The Spine of Night - Even in death, my powers continue

Ok, so, for starters they have the Bloom colony (what you call a magical feather boa) because a millennia ago, when the current Guardian took up his watch, the man that became the Guardian was so enraptured by the sight of the massed Bloom that he picked up and breathed upon one of its flowers, causing a spore from the Bloom to be lifted from the flower and then carried by the wind to the Great Swamp of Bastaah (known in the old Empire as the All-Sorrow). There it found purchase and created a new colony, which was then picked up by our pants-less protagonist. So the swamp dwellers have had the Bloom all the way since the Night of a Thousand Suns (those events being detailed in the short-film Exordium). This might also have contributed to why the swamp peoples never developed pants technology, as the next possessor of the Bloom-colony, Galsur the GodKing, was also a notorious non-wearer of pants.

If you don’t ride horses (or live in a cold climate), you don’t need pants.

Okay, show-off, that’s exactly what I just said, but with fewer pronouns.

-Tom

Having watched the movie, Patton Oswald is fine. The voice fits the character, and we don’t have to listen to him for entire movie.

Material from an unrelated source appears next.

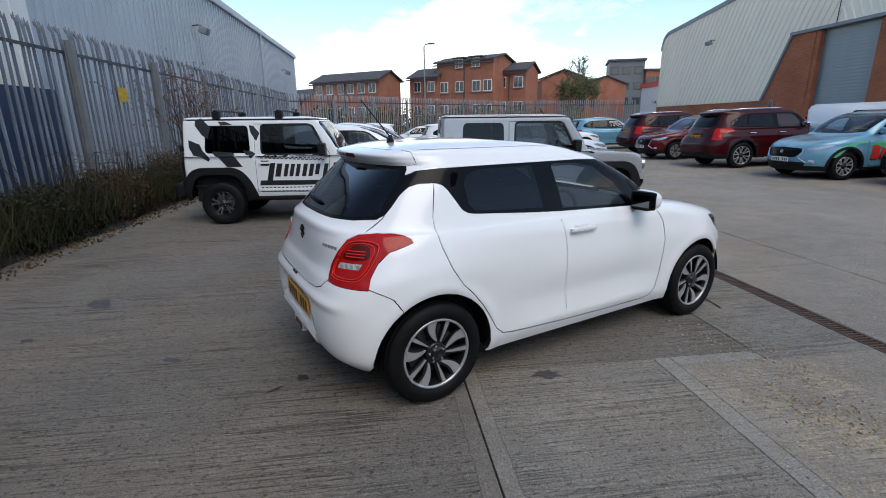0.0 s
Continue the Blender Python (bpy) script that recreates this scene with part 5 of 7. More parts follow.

But there are to many other characters with really bad voices, melodramatic over the dialog (“Inquisitor, cease your necromancy!”) with under-acted (is this a word?) voice. Like those Youtube videos of orcs with normal voices.

The animation does seem off in some way. Fire & Ice is the obvious inspiration, but Spine of Night just doesn’t look as good for some reason I can’t put my finger on.

The movie does have more imaginative, interesting parts later, but the problems remain. Regrettably, pants do show up later in the movie.